In recent years, the rapid growth of platform work has made a significant contribution to the UK economy. Revenues have soared, with the delivery and taxi services leading the way, and the number of people engaged in this sector has grown dramatically. However, despite the apparent robustness of companies like Deliveroo, Just Eat, and Uber Eats and their narrative of providing freedom and flexibility to their workers, the economic and ideological sustainability of the gig economy model is questionable.

These companies increasingly rely on the unstable, work-intensive, and poorly paid labour of a small pool of racially minoritised workers, many of whom have precarious legal status. Yet, for many low-income migrant workers, this sector also presents unique opportunities: the low-threshold onboarding processes, the ability to cash out whenever needed, and the 'substitution clause' allowing account sharing make digital platforms appealing to many of them.

However, in a context of regulatory divergence between the UK and the EU, with the latter moving towards enhanced protection and the former shifting toward an increasingly deregulated gig-economy model, food delivery platforms are becoming a contentious arena for various stakeholders. While companies and migrant workers seek to maximise benefits and opportunities linked to this working niche, trade unions and the Home Office push for greater sector regulation to either defend workers' rights or stop 'illegal working', respectively.

Building on ongoing ethnographic research conducted in Birmingham for the I-CLAIM project (Horizon Europe 2022-2026), this paper explores how shifting political interests, union struggles, and recent judicial decisions have paradoxically produced 'asymmetrical infra-alliances' between parties with opposing political interests, and examines the challenges of building 'equitable alliances' aimed at improving the living and working conditions of migrant platform workers.

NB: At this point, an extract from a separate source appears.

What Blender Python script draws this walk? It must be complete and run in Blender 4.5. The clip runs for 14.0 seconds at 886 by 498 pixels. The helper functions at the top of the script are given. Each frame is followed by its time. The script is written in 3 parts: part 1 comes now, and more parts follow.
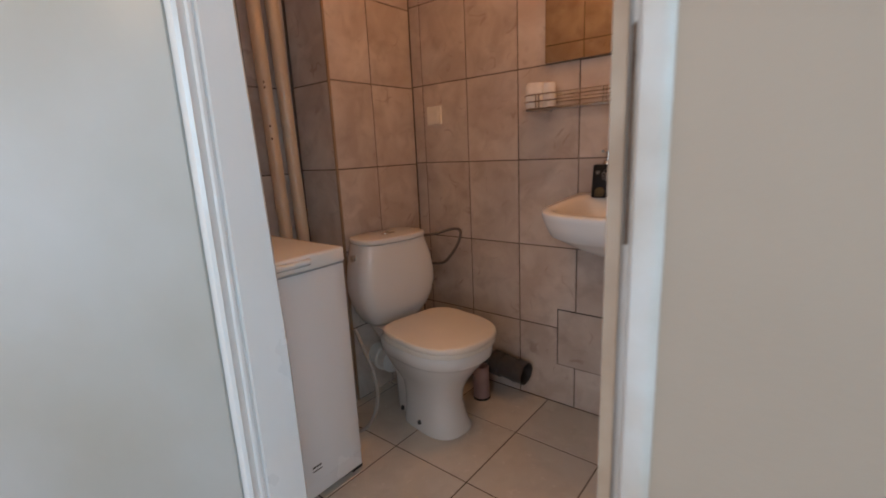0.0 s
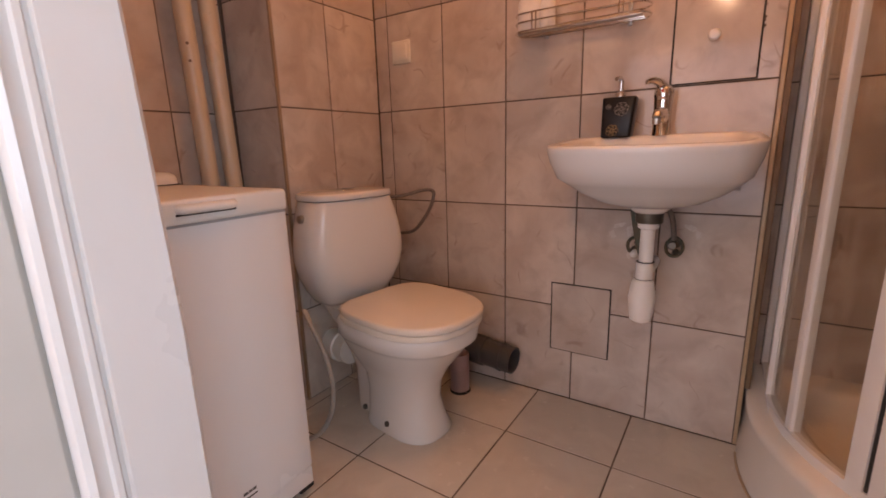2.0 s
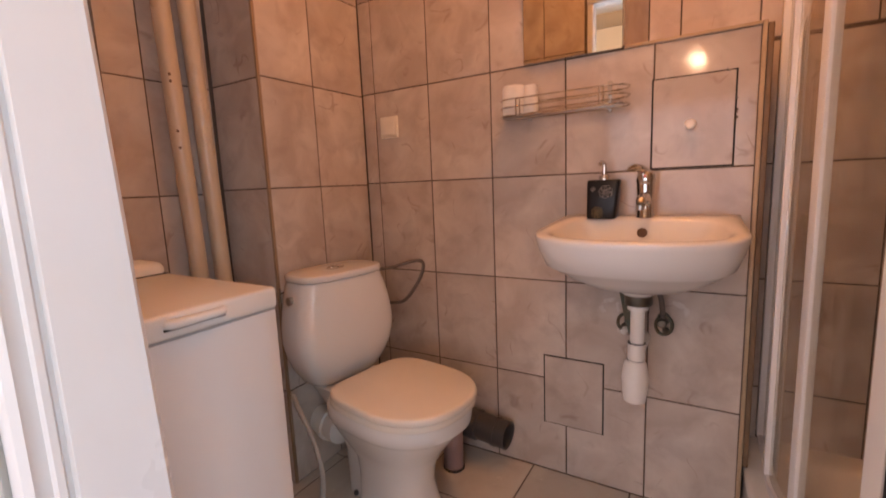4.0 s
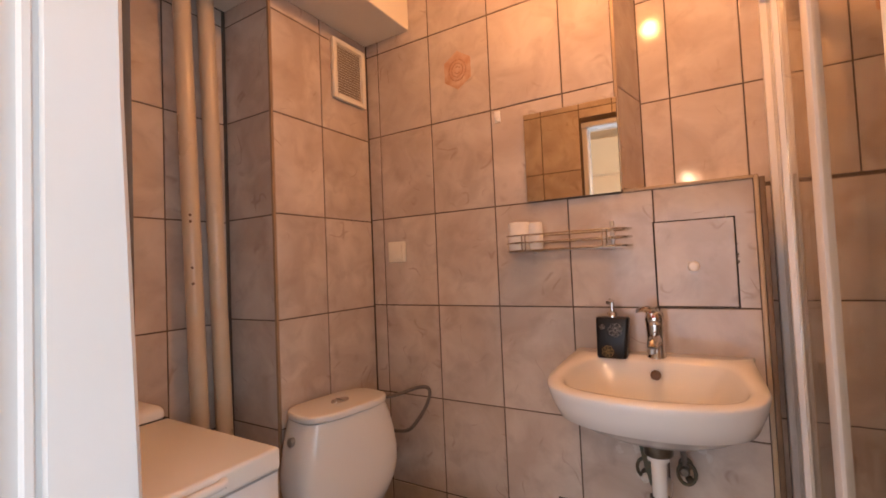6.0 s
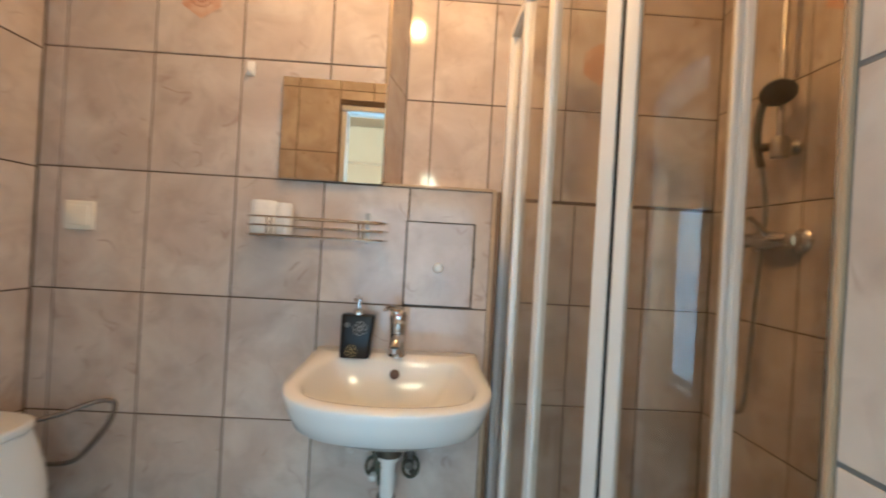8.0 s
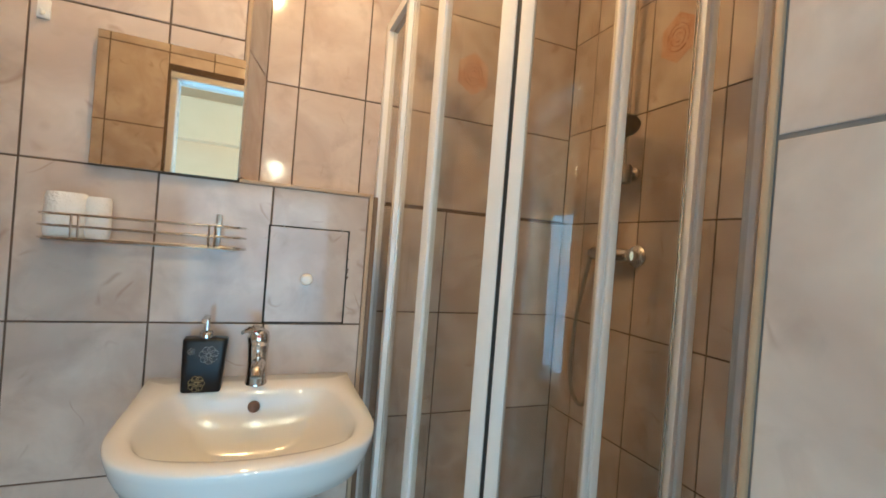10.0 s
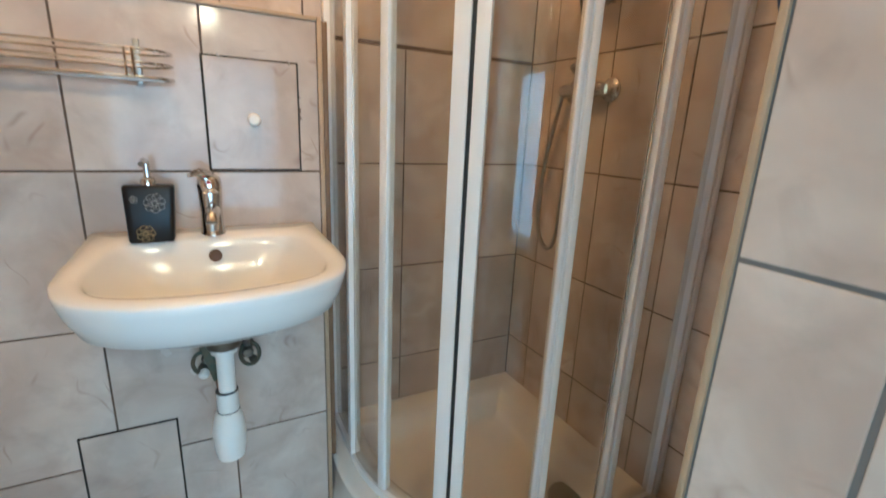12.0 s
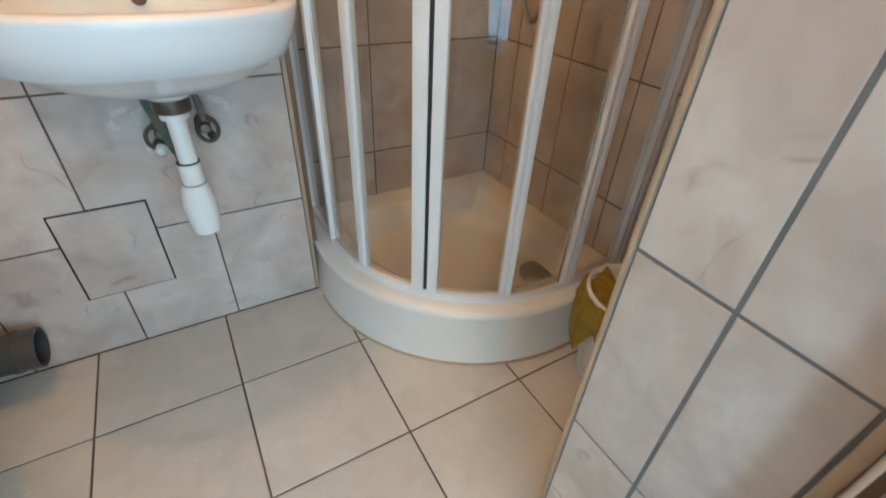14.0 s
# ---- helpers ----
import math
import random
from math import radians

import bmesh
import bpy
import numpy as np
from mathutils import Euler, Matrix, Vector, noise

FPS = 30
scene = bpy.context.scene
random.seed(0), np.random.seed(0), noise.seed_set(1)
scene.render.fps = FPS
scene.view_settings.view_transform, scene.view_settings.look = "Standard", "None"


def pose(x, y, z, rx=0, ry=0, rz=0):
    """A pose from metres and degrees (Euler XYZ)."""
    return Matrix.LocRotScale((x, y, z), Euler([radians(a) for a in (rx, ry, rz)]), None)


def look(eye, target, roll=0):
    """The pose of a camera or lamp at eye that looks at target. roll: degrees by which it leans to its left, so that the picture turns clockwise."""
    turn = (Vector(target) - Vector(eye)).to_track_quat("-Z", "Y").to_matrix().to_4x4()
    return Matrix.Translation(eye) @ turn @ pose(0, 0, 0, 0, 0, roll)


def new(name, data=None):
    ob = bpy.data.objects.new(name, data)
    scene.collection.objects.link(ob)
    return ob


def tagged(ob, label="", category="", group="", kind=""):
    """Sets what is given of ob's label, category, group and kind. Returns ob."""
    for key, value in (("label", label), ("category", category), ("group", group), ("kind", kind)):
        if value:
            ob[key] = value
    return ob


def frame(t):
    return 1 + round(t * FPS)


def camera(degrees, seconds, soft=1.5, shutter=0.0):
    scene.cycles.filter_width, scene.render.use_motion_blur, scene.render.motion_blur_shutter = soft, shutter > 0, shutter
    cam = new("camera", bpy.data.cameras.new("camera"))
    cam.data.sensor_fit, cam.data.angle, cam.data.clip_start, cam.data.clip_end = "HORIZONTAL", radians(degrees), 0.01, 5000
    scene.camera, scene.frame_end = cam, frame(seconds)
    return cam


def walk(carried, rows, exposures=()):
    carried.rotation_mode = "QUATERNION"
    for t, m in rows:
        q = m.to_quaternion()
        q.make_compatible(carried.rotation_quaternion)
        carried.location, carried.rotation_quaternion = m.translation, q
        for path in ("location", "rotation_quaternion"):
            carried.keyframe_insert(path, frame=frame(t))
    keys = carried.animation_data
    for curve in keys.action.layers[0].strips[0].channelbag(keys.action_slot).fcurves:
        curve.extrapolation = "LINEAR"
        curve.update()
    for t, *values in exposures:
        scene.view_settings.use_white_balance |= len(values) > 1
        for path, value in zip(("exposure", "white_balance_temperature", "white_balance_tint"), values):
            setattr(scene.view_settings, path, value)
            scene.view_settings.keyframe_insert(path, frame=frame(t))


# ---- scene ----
# Camera and its walk
cam = camera(89.9, 14.0, soft=1.7, shutter=0.5)
PATH = [
    (0, (1.6557, -1.6775, 1.1068), (0.4203, -0.1632, 0.6816), -2.66),
    (0.5, (1.5561, -1.5907, 1.0400), (0.2633, -0.1305, 0.5970), -2.98),
    (1, (1.4468, -1.5290, 0.9864), (0.1491, -0.0738, 0.5412), -3.30),
    (1.5, (1.4249, -1.4931, 0.9203), (0.2246, 0.0500, 0.4980), -2.45),
    (2, (1.4059, -1.4735, 0.9083), (0.3367, 0.1583, 0.4676), -1.64),
    (2.2, (1.4184, -1.4706, 0.9093), (0.3639, 0.1675, 0.4569), -1.76),
    (4.3, (1.3785, -1.4554, 1.0750), (0.3504, 0.2477, 0.8691), -2.39),
    (4.5, (1.3738, -1.4599, 1.0937), (0.3468, 0.2503, 0.9512), -2.38),
    (5, (1.3713, -1.4633, 1.1443), (0.3369, 0.2481, 1.1119), -2.61),
    (5.5, (1.3638, -1.4682, 1.1768), (0.3332, 0.2452, 1.2240), -2.65),
    (6, (1.3690, -1.4606, 1.2126), (0.3399, 0.2527, 1.2886), -2.44),
    (6.5, (1.3600, -1.4599, 1.2345), (0.4091, 0.2970, 1.3322), -2.30),
    (7, (1.3388, -1.4295, 1.2426), (0.6609, 0.4515, 1.2909), -2.19),
    (7.5, (1.3071, -1.3812, 1.2469), (0.9372, 0.5843, 1.2372), 0.93),
    (8, (1.3007, -1.3285, 1.2384), (1.3586, 0.6707, 1.2370), 3.23),
    (8.5, (1.2605, -1.3083, 1.2439), (1.6603, 0.6513, 1.2365), 4.96),
    (9, (1.2340, -1.2773, 1.2741), (1.8542, 0.6241, 1.2651), 5.69),
    (9.2, (1.2282, -1.2620, 1.2923), (1.8965, 0.6230, 1.3012), 5.80),
    (11.3, (1.2149, -1.1951, 1.2672), (2.0715, 0.6043, 1.0989), 2.58),
    (11.5, (1.2178, -1.1874, 1.2349), (2.0897, 0.5904, 0.9531), 2.62),
    (12, (1.2283, -1.1757, 1.1730), (2.1306, 0.5349, 0.6632), 2.54),
    (12.5, (1.2345, -1.1721, 1.1324), (2.1523, 0.4733, 0.4614), 2.79),
    (13, (1.2393, -1.1798, 1.0847), (2.1497, 0.3819, 0.2289), 3.19),
    (13.5, (1.2450, -1.1910, 1.0466), (2.1245, 0.2771, 0.0115), 3.01),
    (14, (1.2403, -1.1974, 1.0119), (2.0944, 0.1870, -0.1516), 3.10),
]
walk(cam, [(t, look(eye, target, roll)) for t, eye, target, roll in PATH],
     exposures=[(0.0, -0.88, 6800, 22), (0.5, -0.55, 7350, 32), (1.0, -0.33, 7700, 39), (2.0, -0.38, 7850, 41), (4.5, -0.25, 7700, 38), (6.5, -0.24, 7400, 30), (7.0, -0.22, 8300, 30), (7.5, 0.1, 6350, 0), (8.0, 0.1, 5050, -7), (9.0, 0.13, 4700, -12), (11.5, 0.13, 4650, -11), (12.0, 0.36, 4750, -9), (14.0, 0.48, 5050, -5)])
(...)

Our analysis particularly focuses on the emerging role of the Home Office as the primary regulator of the UK platform economy, especially following trade unions' failure to secure workers' rights to platform workers. Its prominent contribution reflects an attempt to balance surveillance within an increasingly deregulated labour market, with state support to a gig-economy business model, all at the expense of an expendable precarious migrant workforce.

This paper frames these changes in food delivery sector governance as evidence of resurgent hostile environment policies in the UK, which returns labour at the core of immigration governance under the new Labour government and transform the food delivery industry into a testing ground for new digital bordering practices.